THE MAN WITH THE GOLDEN CUSS: A week or so ago, new NBC head of entertainment Ben Silverman revealed that he was interested in getting Judd Apatow, writer and director of Knocked Up, to work for NBC, despite Apatow’s previous pledge to stay away from the small screen after the failure of his critically-acclaimed comedies Freaks And Geeks and Undeclared – the former having been canceled by NBC back in the fall of 1999.

This week, in an interview with Alan Sepinwall, TV critic at New Jersey’s Star-Ledger, Apatow admitted that he’d be willing to give TV another try, albeit with some serious reservations. He remains stung by the failure of his shows, especially Freaks And Geeks, which made the prime blunder for TV of being a project with personal resonance for its creator.

“There’s no way for me to know why those shows didn’t succeed,” Apatow told Sepinwall. “There’s a strong argument that it has to do with marketing or scheduling. Those shows were very entertaining to me, but I know that doesn’t mean much. There’s a lot of things I like that don’t connect to a mass audience.”

Apatow admits that he’s been spoiled by the relative freedom afforded by movies with both language and situations that wouldn’t fly on prime time network TV. “My shows would have been dramatically different (with an R), most of all because Freaks and Geeks was about potheads and I could rarely show them doing drugs. That was the essence of the show, that these kids were going nowhere in a haze of pot. We did a couple of episodes that touched on them, we could have really gone much deeper on that issue. It also prevents you from talking about sexuality in an honest way.”

One paragraph in the piece, however, says everything you need to know about the economic differences between TV and movies today: “(W)hile movies are considered a bigger business than television,” Sepinwall writes, “the bar for financial success can be lower. For most of its only season, Freaks and Geeks averaged seven million viewers; get all those people to buy a ticket and you have yourself a hit film, even in 1999 dollars.”

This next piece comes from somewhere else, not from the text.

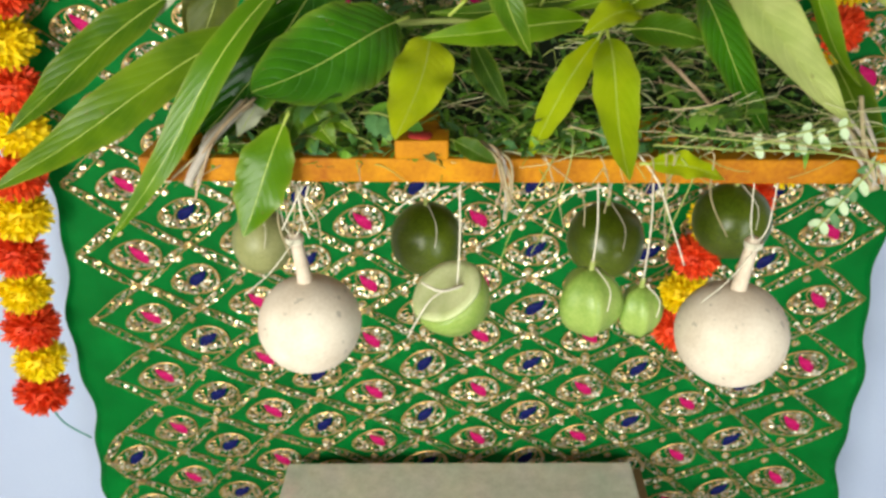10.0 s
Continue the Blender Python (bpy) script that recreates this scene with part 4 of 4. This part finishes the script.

Which basically means that on TV Apatow is a failure, while in movies he’s a success, even if his audience is really no larger. I’m sure this simple fact would provoke heated debate over the relative merits and qualities of either medium, but ultimately it confirms that we’re living in a TV age, not a movie one, since few movies could hope for the sort of audience that a decent network hit can attract. Boiled down to its essence, it means that American Idol is much more important culturally than any summer blockbuster, and vastly more critical than any serious, critically-praised independent film whose press positions it as any sort of social statement. It’s the reason why I feel obliged to be hard on Idol – harder than I’d be on, say, George Clooney’s latest non-comedic political tract – and why Apatow shouldn’t take Silverman’s phone calls.